┌────────

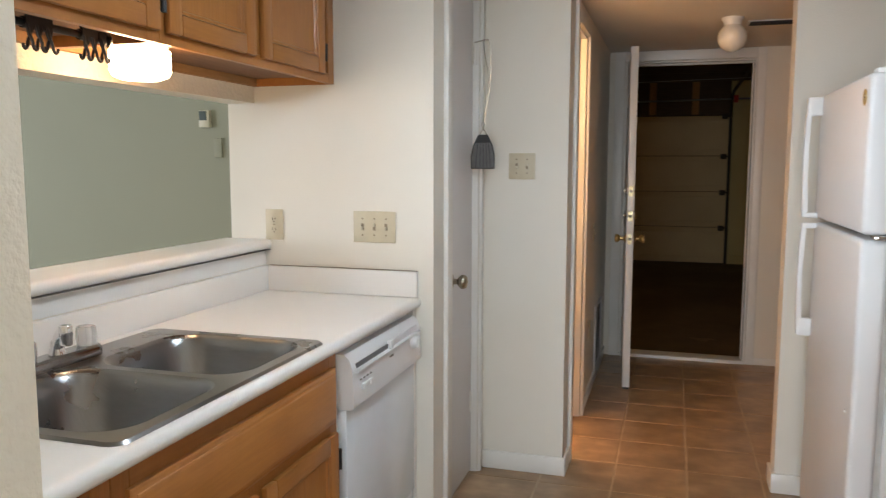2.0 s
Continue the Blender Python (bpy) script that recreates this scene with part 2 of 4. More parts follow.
def stained(name, clean, brown, black, y_dirty, y_clean):
    """Old sheet metal whose grease stain thickens along the hood, with a ragged noisy edge."""
    m = bpy.data.materials.new(name)
    m.use_nodes = True
    nt = m.node_tree
    L = nt.links.new
    b = nt.nodes["Principled BSDF"]
    geo = nt.nodes.new("ShaderNodeNewGeometry")
    xyz = nt.nodes.new("ShaderNodeSeparateXYZ")
    L(geo.outputs["Position"], xyz.inputs[0])
    along = nt.nodes.new("ShaderNodeMapRange")
    along.inputs["From Min"].default_value, along.inputs["From Max"].default_value = y_clean, y_dirty
    along.inputs["To Min"].default_value, along.inputs["To Max"].default_value = -0.30, 0.30
    L(xyz.outputs["Y"], along.inputs["Value"])
    n = nt.nodes.new("ShaderNodeTexNoise")
    n.inputs["Scale"].default_value, n.inputs["Detail"].default_value = 22.0, 8.0
    L(geo.outputs["Position"], n.inputs["Vector"])
    add = nt.nodes.new("ShaderNodeMath")
    L(along.outputs[0], add.inputs[0])
    L(n.outputs["Fac"], add.inputs[1])
    r = nt.nodes.new("ShaderNodeValToRGB")
    r.color_ramp.elements[0].position, r.color_ramp.elements[0].color = 0.38, (*clean, 1)
    r.color_ramp.elements[1].position, r.color_ramp.elements[1].color = 0.64, (*black, 1)
    r.color_ramp.elements.new(0.50).color = (*brown, 1)
    L(add.outputs[0], r.inputs[0])
    L(r.outputs[0], b.inputs["Base Color"])
    bump = nt.nodes.new("ShaderNodeBump")
    bump.inputs["Strength"].default_value, bump.inputs["Distance"].default_value = 0.6, 0.003
    L(n.outputs["Fac"], bump.inputs["Height"])
    L(bump.outputs["Normal"], b.inputs["Normal"])
    b.inputs["Roughness"].default_value = 0.55
    return m


def foliage_backdrop():
    m = bpy.data.materials.new("bright garden distance")
    m.use_nodes = True
    nt = m.node_tree
    L = nt.links.new
    b = nt.nodes["Principled BSDF"]
    geo = nt.nodes.new("ShaderNodeNewGeometry")
    n = nt.nodes.new("ShaderNodeTexNoise")
    n.inputs["Scale"].default_value, n.inputs["Detail"].default_value = 2.6, 8.0
    L(geo.outputs["Position"], n.inputs["Vector"])
    r = nt.nodes.new("ShaderNodeValToRGB")
    r.color_ramp.elements[0].position, r.color_ramp.elements[0].color = 0.36, (0.05, 0.17, 0.05, 1)
    r.color_ramp.elements[1].position, r.color_ramp.elements[1].color = 0.60, (0.80, 0.85, 0.82, 1)
    e = r.color_ramp.elements.new(0.50)
    e.color = (0.25, 0.50, 0.20, 1)
    L(n.outputs["Fac"], r.inputs[0])
    L(r.outputs[0], b.inputs["Base Color"])
    L(r.outputs[0], b.inputs["Emission Color"])
    b.inputs["Emission Strength"].default_value = 1.0
    b.inputs["Roughness"].default_value = 1.0
    return m


M["worn"] = worn_paint("worn hood face", 1.80, 1.90, 0.05)
M["worn_lip"] = worn_paint("worn hood lip", 2.02, 2.50, 0.06)
M["soot"] = stained("greasy hood inside", (0.52, 0.43, 0.30), (0.20, 0.12, 0.065), (0.010, 0.008, 0.006), 1.74, 2.16)
M["garden"] = foliage_backdrop()

# ---- mesh helpers ----
BASE = {}


def box(bm, x0, x1, y0, y1, z0, z1, bevel=0.0, seg=2):
    made = bmesh.ops.create_cube(bm, size=1.0)["verts"]
    for v in made:
        v.co = Vector(((x0 + x1) / 2 + v.co.x * (x1 - x0), (y0 + y1) / 2 + v.co.y * (y1 - y0), (z0 + z1) / 2 + v.co.z * (z1 - z0)))
    if bevel:
        edges = {e for v in made for e in v.link_edges}
        bmesh.ops.bevel(bm, geom=list(edges), offset=bevel, segments=seg, profile=0.5, affect="EDGES")
    return bm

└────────

▸ Problem description: Omit the pictures and give the material again, exactly and in full.

▸ Result of the task:
2.0 s
Continue the Blender Python (bpy) script that recreates this scene with part 2 of 4. More parts follow.
def stained(name, clean, brown, black, y_dirty, y_clean):
    """Old sheet metal whose grease stain thickens along the hood, with a ragged noisy edge."""
    m = bpy.data.materials.new(name)
    m.use_nodes = True
    nt = m.node_tree
    L = nt.links.new
    b = nt.nodes["Principled BSDF"]
    geo = nt.nodes.new("ShaderNodeNewGeometry")
    xyz = nt.nodes.new("ShaderNodeSeparateXYZ")
    L(geo.outputs["Position"], xyz.inputs[0])
    along = nt.nodes.new("ShaderNodeMapRange")
    along.inputs["From Min"].default_value, along.inputs["From Max"].default_value = y_clean, y_dirty
    along.inputs["To Min"].default_value, along.inputs["To Max"].default_value = -0.30, 0.30
    L(xyz.outputs["Y"], along.inputs["Value"])
    n = nt.nodes.new("ShaderNodeTexNoise")
    n.inputs["Scale"].default_value, n.inputs["Detail"].default_value = 22.0, 8.0
    L(geo.outputs["Position"], n.inputs["Vector"])
    add = nt.nodes.new("ShaderNodeMath")
    L(along.outputs[0], add.inputs[0])
    L(n.outputs["Fac"], add.inputs[1])
    r = nt.nodes.new("ShaderNodeValToRGB")
    r.color_ramp.elements[0].position, r.color_ramp.elements[0].color = 0.38, (*clean, 1)
    r.color_ramp.elements[1].position, r.color_ramp.elements[1].color = 0.64, (*black, 1)
    r.color_ramp.elements.new(0.50).color = (*brown, 1)
    L(add.outputs[0], r.inputs[0])
    L(r.outputs[0], b.inputs["Base Color"])
    bump = nt.nodes.new("ShaderNodeBump")
    bump.inputs["Strength"].default_value, bump.inputs["Distance"].default_value = 0.6, 0.003
    L(n.outputs["Fac"], bump.inputs["Height"])
    L(bump.outputs["Normal"], b.inputs["Normal"])
    b.inputs["Roughness"].default_value = 0.55
    return m


def foliage_backdrop():
    m = bpy.data.materials.new("bright garden distance")
    m.use_nodes = True
    nt = m.node_tree
    L = nt.links.new
    b = nt.nodes["Principled BSDF"]
    geo = nt.nodes.new("ShaderNodeNewGeometry")
    n = nt.nodes.new("ShaderNodeTexNoise")
    n.inputs["Scale"].default_value, n.inputs["Detail"].default_value = 2.6, 8.0
    L(geo.outputs["Position"], n.inputs["Vector"])
    r = nt.nodes.new("ShaderNodeValToRGB")
    r.color_ramp.elements[0].position, r.color_ramp.elements[0].color = 0.36, (0.05, 0.17, 0.05, 1)
    r.color_ramp.elements[1].position, r.color_ramp.elements[1].color = 0.60, (0.80, 0.85, 0.82, 1)
    e = r.color_ramp.elements.new(0.50)
    e.color = (0.25, 0.50, 0.20, 1)
    L(n.outputs["Fac"], r.inputs[0])
    L(r.outputs[0], b.inputs["Base Color"])
    L(r.outputs[0], b.inputs["Emission Color"])
    b.inputs["Emission Strength"].default_value = 1.0
    b.inputs["Roughness"].default_value = 1.0
    return m


M["worn"] = worn_paint("worn hood face", 1.80, 1.90, 0.05)
M["worn_lip"] = worn_paint("worn hood lip", 2.02, 2.50, 0.06)
M["soot"] = stained("greasy hood inside", (0.52, 0.43, 0.30), (0.20, 0.12, 0.065), (0.010, 0.008, 0.006), 1.74, 2.16)
M["garden"] = foliage_backdrop()

# ---- mesh helpers ----
BASE = {}


def box(bm, x0, x1, y0, y1, z0, z1, bevel=0.0, seg=2):
    made = bmesh.ops.create_cube(bm, size=1.0)["verts"]
    for v in made:
        v.co = Vector(((x0 + x1) / 2 + v.co.x * (x1 - x0), (y0 + y1) / 2 + v.co.y * (y1 - y0), (z0 + z1) / 2 + v.co.z * (z1 - z0)))
    if bevel:
        edges = {e for v in made for e in v.link_edges}
        bmesh.ops.bevel(bm, geom=list(edges), offset=bevel, segments=seg, profile=0.5, affect="EDGES")
    return bm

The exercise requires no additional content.